We started our exploration based on this informative blog post from Elastic. 

We meticulously followed the instructions outlined in Elastic’s blog post and GitHub repository. After thorough perusal of the file, we proceeded to clone the repository and integrated the required model from Hugging Face into our cloud instance using Elastic’s eland from Github. Keep in mind that this model does not need to be used. Other models can be used as well however then the backend would need to be modified.

Modifying the code 

Encountering outdated packages during the process, we swiftly modified the requirements.txt file, ensuring compatibility and smooth installation. Additionally, we addressed image pixel limitations and fine-tuned settings for optimal performance. Below illustrates the improved requirements.txt file: 

Following these adjustments, the pip install process proceeded seamlessly. Additionally, the ‘.env file’ was updated with the necessary credentials for our cloud instance. However, while attempting to generate image embeddings and ingest them, a subsequent issue was encountered. This challenge, which will be elaborated upon shortly, came from an oversaturation of pixels within our images. To address this, a simple line addition under the imports section of the file sufficed. Note: The code makes sure there is no maximum image pixels limit so watch out with how you use this (Decompression bomb):  


Ingesting images

To start, images were needed. For this test images were used that can be easily found using Google: a recycle icon and the ‘European E letter’. All the image file types were converted to JPG as this seemed to be the best file type to use for this case. To ingest the images itself, the provided python script had to be used which is located under `image_embeddings/`  

Finally, all the embeddings were ingested which looked something like this: 

The embedding has 512 dimensions. Keep in mind that this image went through the clip-ViT-B-32 model. This is a free public model and is sufficient for our use case. The interface has a search box, which when submitted sends text to elastic which goes through the model (clip-ViT-B-32-multilingual-v1) that was imported with Elastic eland. This happens in the background (Flask Backend) and therefore, there is no need to look at that in this demo application, nor will we look at the Flask backend in this blog post. The interface has an image upload field. This can be used to upload images and search for other images that are similar to the uploaded one. 

3) Sizing 

Size of Images 

As mentioned above our dataset consists of 47 images. These Images have a combined size of around 3.6Mb. When looking at the index with the embedded values, the size is 469.9Kb.   

Size of Text  

We compared the sizing of embeddings for images with embeddings for text. We used a dataset containing about 8000 documents and having a size of 17.7Mb in total. Each document has only a few lines of text. When ingesting this data for ‘text search’ into an index, the index takes 36.3Mb. When ingesting for semantic search, using the E5 model the index takes 119.8Mb. In case both indexes are used for example to use RRF (Reciprocal Rank Fusion), the total index storage is 156.1Mb. 

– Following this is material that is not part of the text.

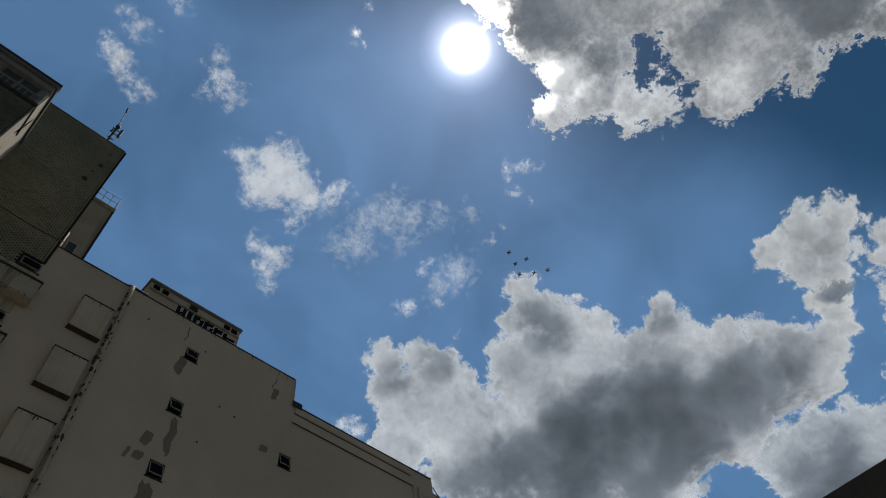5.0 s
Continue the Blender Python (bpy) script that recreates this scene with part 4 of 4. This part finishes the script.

Why did the size decrease for the images but increase for Text 

This is because of the dimensions and number of documents. The images index only had to keep 47 documents while the Text dataset’s index had to keep around 8000 documents. The Images dataset had the size of 9,99Kb per document While the Text index had around 14.97Kb per document. Which is relatively close to the Images index. If we take a look at the total vector dimensions, the Images index has 512 dimensions. However the Text index has around 768 dimensions, both the title and overview embedded fields have 384 dimensions. So after all it depends on how much dimensions are being used, if we used only one field to embed the size would greatly decrease, same can be said for the images index, if we used another model that generates more dimensions the size would greatly increase. 

If we go into even deeper detail, the images index has about 19.51bytes per dimension while the text index has 19.49bytes per dimension. As can be seen here they are about the same. So by this logic we could take 19.5b as average for each vector dimension. Keep in mind these are dense vectors, not sparse vectors.  

4) Conclusion 

We were highly impressed with the ‘Image Similarity Search’ functionality, particularly appreciating the straightforward process of obtaining a model from Huggingface, embedding both images and text, and initiating searches.